En 1875, les restes de Poe ont été transférés à un endroit plus propice dans le même cimetière, le Westminster Burying Ground, aux côtés de ceux de sa tante, Maria Clemm. Les restes de son épouse, Virginia - qui était aussi la fille de Maria -, ont été transférés en ces lieux il y a dix ans.

Les ossements de Poe y resteront, en dépit des appels du bout des lèvres de l'universitaire de Philadelphie Edward Pettit à la délocalisation des restes de l'auteur dans la «ville de l'amour fraternel», où il a écrit plusieurs de ses meilleurs récits, incluant The Fall of the House of Usher et The Pit and the Pendulum.

La proposition controversée de M. Pettit, évoquée pour la première fois en 2007 dans un article du Philadelphia City Paper, a été le point de départ de ce qu'il a qualifié de «Poe Wars».

«Je ne suis pas fou. Je n'ai jamais cru que le corps de Poe allait être déplacé, a soutenu Pettit. Mais c'est la métaphore. Philadelphie mérite les ossements de Poe parce que la ville mérite d'être le porte-étendard de l'héritage de l'auteur.»

La question fera l'objet d'un débat le 13 janvier dans une bibliothèque de Philadelphie entre MM. Pettit, le conservateur Jerome et Paul Lewis, professeur d'anglais au Boston College.

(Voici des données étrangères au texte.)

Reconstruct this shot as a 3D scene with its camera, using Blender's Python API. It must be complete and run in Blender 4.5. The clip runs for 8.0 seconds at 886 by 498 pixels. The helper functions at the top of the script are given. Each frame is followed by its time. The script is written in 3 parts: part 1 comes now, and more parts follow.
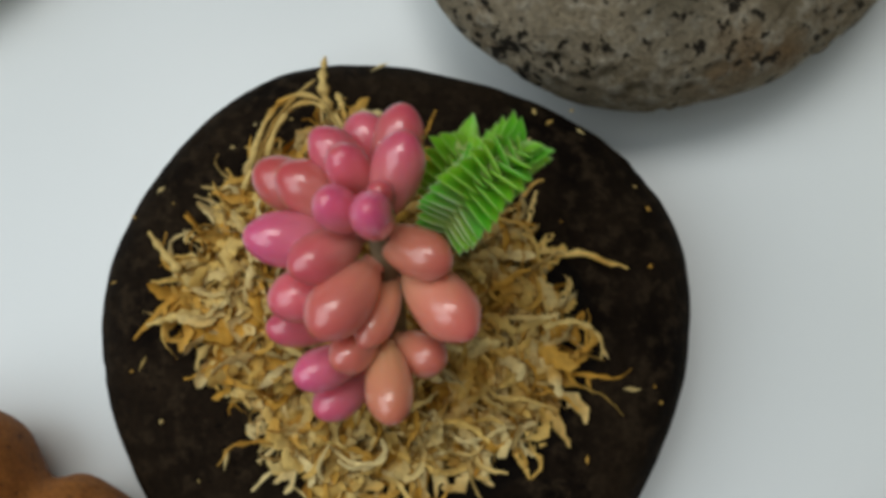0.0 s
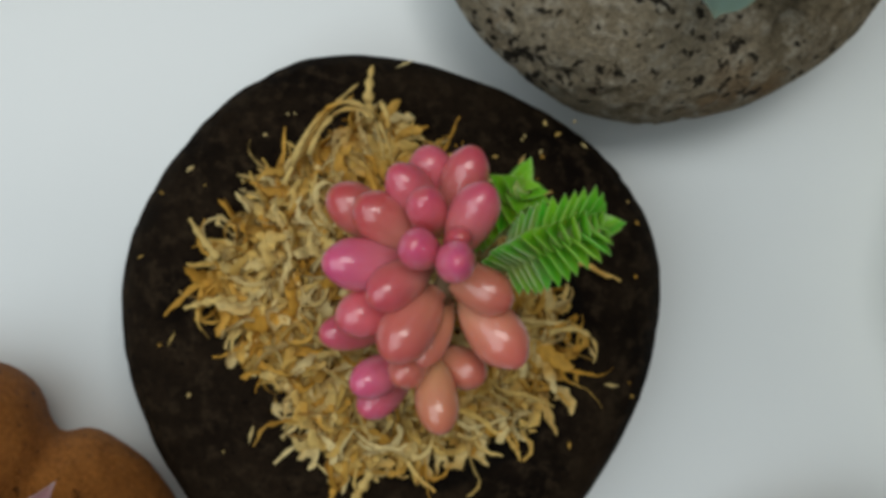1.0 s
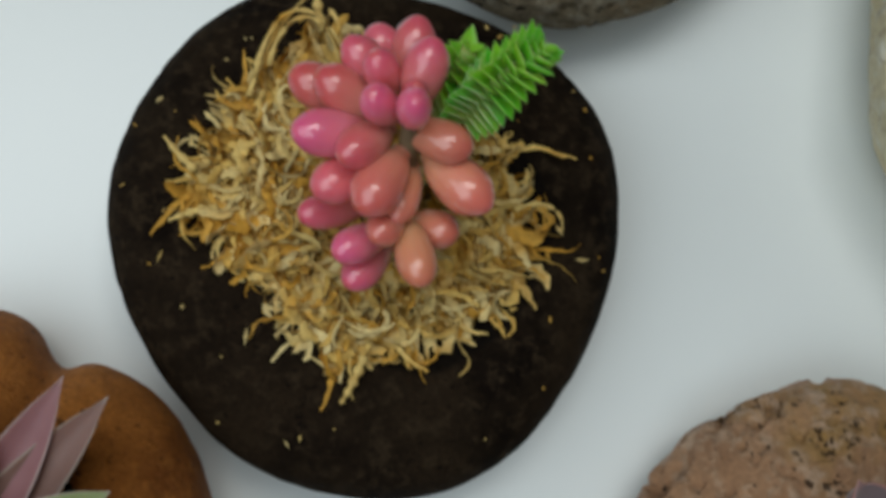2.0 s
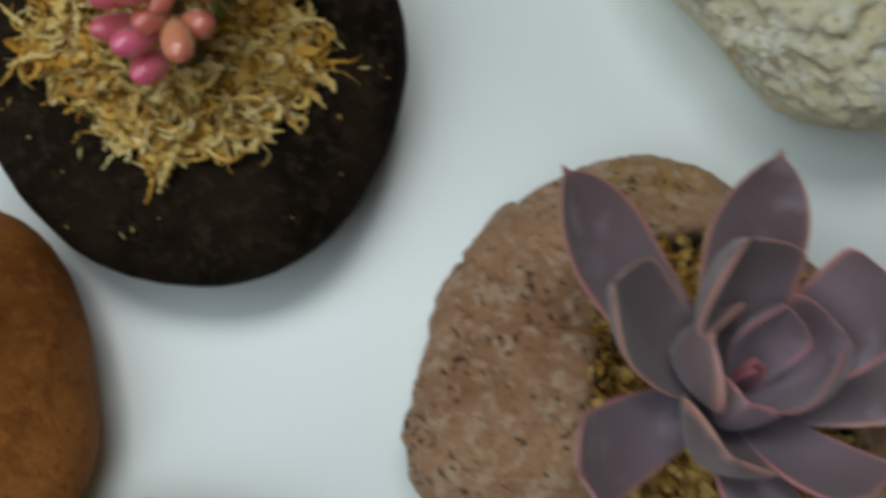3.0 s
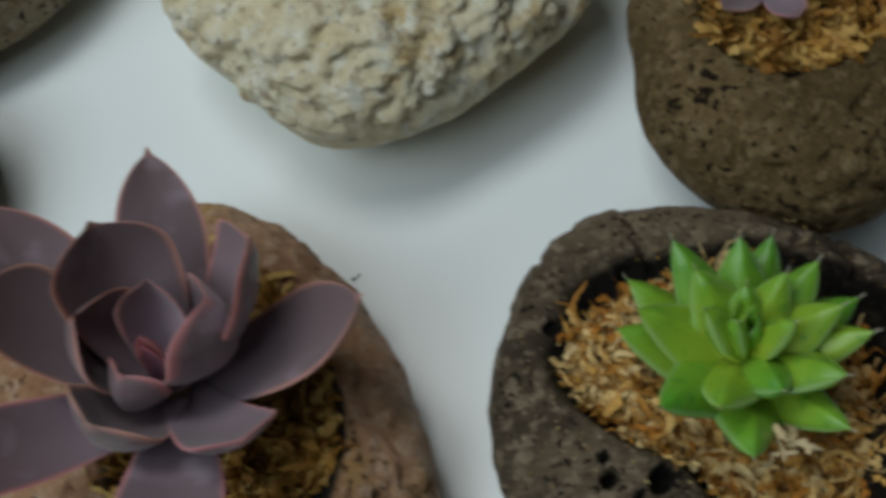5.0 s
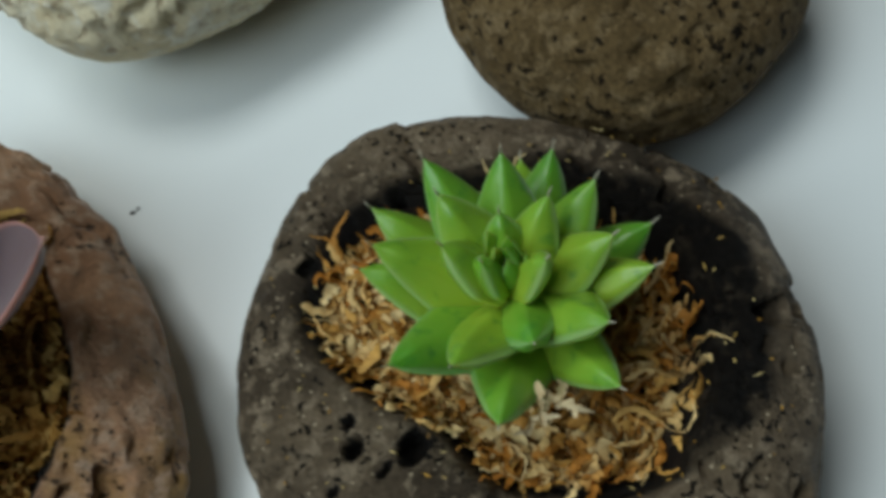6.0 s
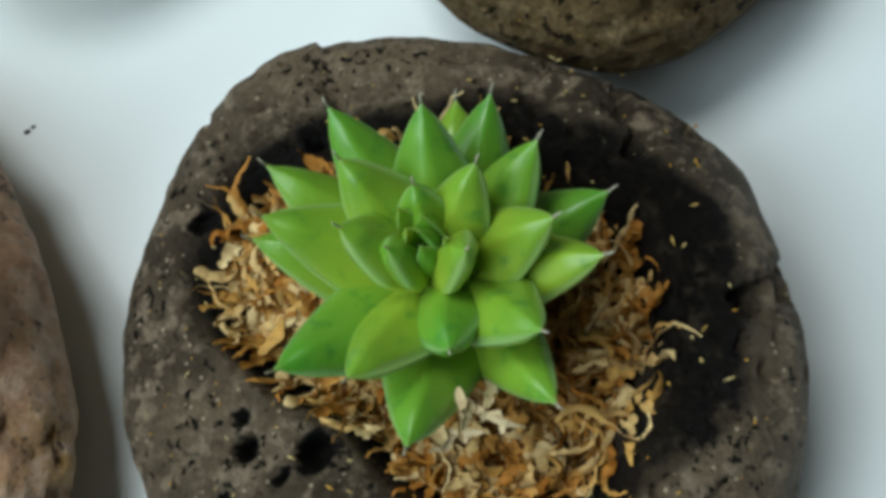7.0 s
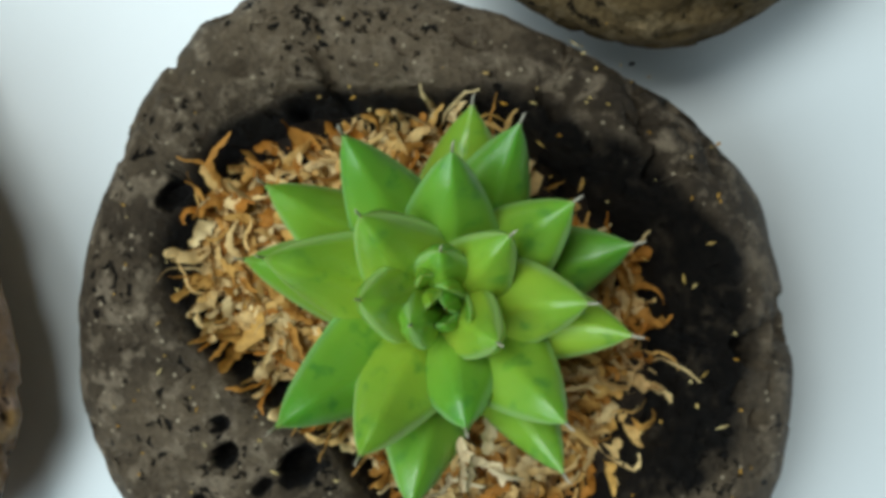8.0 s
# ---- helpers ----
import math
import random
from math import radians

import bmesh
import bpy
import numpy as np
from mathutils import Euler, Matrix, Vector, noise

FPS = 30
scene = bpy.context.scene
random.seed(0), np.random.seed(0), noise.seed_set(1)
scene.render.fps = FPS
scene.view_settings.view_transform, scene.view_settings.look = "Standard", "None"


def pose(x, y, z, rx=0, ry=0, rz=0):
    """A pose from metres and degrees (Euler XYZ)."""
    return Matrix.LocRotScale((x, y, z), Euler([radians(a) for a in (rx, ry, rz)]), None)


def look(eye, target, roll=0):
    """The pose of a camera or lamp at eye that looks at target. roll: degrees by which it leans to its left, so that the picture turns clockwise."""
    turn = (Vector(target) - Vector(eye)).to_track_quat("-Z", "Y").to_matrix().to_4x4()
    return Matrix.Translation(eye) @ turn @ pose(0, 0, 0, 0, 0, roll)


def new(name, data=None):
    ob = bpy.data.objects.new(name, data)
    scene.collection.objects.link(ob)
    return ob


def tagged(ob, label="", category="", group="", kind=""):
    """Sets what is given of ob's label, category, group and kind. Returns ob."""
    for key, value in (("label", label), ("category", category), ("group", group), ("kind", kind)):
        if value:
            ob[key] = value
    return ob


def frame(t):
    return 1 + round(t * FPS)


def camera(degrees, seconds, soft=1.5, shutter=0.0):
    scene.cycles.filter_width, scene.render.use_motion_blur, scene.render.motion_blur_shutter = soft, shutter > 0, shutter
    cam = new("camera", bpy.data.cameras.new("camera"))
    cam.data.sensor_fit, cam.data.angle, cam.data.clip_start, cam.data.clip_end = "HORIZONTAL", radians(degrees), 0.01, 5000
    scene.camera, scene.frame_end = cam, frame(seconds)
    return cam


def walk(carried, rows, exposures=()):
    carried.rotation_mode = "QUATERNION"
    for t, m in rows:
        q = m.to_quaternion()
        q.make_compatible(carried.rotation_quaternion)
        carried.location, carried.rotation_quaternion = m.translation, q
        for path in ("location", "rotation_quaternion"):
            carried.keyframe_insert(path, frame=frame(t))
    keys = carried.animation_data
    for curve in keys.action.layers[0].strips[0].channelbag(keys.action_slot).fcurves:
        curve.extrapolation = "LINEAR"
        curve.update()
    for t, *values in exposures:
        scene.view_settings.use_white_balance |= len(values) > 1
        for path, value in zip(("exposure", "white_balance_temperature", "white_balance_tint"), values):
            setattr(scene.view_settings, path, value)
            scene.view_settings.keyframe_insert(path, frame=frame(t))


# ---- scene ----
cam = camera(45.0, 8.0, soft=4.0, shutter=0.4)
PATH = [
    (0, 0.00000, -0.00000, 0.19331, 11.478, -1.106, 0.000),
    (0.5, -0.01891, 0.01414, 0.19800, 7.546, -6.813, 3.551),
    (1, -0.03580, 0.02222, 0.20656, 2.698, -11.821, 3.620),
    (1.2, -0.04148, 0.02323, 0.21123, 2.064, -13.418, 2.288),
    (2.3, -0.02724, -0.02092, 0.21557, 10.201, -10.767, -6.344),
    (2.5, -0.01115, -0.02399, 0.22321, 7.908, -6.870, -7.956),
    (2.7, -0.00772, -0.04417, 0.23505, 10.165, -6.946, -10.475),
    (3, 0.01345, -0.08828, 0.24275, 15.894, -4.505, -10.761),
    (3.5, 0.05257, -0.13062, 0.25300, 21.577, -0.142, -12.924),
    (4, 0.07671, -0.15073, 0.24902, 24.893, 4.175, -14.529),
    (4.5, 0.11395, -0.16278, 0.24645, 26.917, 6.927, -16.276),
    (4.7, 0.12944, -0.16786, 0.24430, 27.710, 8.188, -16.606),
    (5, 0.14604, -0.17021, 0.23476, 27.809, 8.597, -17.470),
    (5.2, 0.16154, -0.17637, 0.22648, 27.486, 9.978, -17.485),
    (6.3, 0.20314, -0.16375, 0.18359, 20.857, 11.494, -18.497),
    (6.5, 0.20860, -0.16234, 0.17695, 19.445, 12.173, -18.168),
    (7, 0.21257, -0.14414, 0.16986, 15.149, 11.222, -17.289),
    (7.5, 0.20826, -0.11869, 0.16332, 6.440, 7.517, -16.576),
    (8, 0.20586, -0.09509, 0.16814, -1.792, 2.928, -13.805),
]
EXPOSURES = [(0.0, -1.47, 6400, 8), (1.2, -1.64, 6350, 7), (2.5, -1.48, 6200, 4), (3.5, -1.55, 6100, 2), (5.0, -1.47, 6100, 4), (6.5, -0.92, 5950, 0), (7.2, -0.7, 5900, 0), (8.0, -0.7, 5900, 0)]
walk(cam, [(t, pose(x, y, z, rx, ry, rz)) for t, x, y, z, rx, ry, rz in PATH], EXPOSURES)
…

«Je n'ai pas vraiment besoin de me préparer», a dit M. Jerome, soutenant que Baltimore a été la gardienne de l'héritage de Poe depuis l'inauguration de la nouvelle tombe en 1875.

Les prétentions de Boston sur l'héritage de Poe sont plus minces - l'auteur y a vécu seulement les premiers mois de sa vie, et plus tard, il a méprisé la ville et sa tradition littéraire -, mais M. Lewis tente de combler cette faiblesse par une rhétorique enthousiaste.

«On peut avancer - je ne dis pas que tout le monde serait d'accord - qu'il est l'écrivain le plus marquant à être né à Boston, et je crois que nous devrions mettre cela en lumière», a-t-il fait valoir.

En octobre, Baltimore soulignera le 160e anniversaire de la mort de Poe en invitant le public au Poe House and Museum pour observer une réplique du corps de l'auteur. La «dépouille» sera ensuite transportée sur un affût de canon tiré par des chevaux jusqu'à Westminster Hall, où seront célébrées les funérailles solennelles qu'il n'a jamais eues.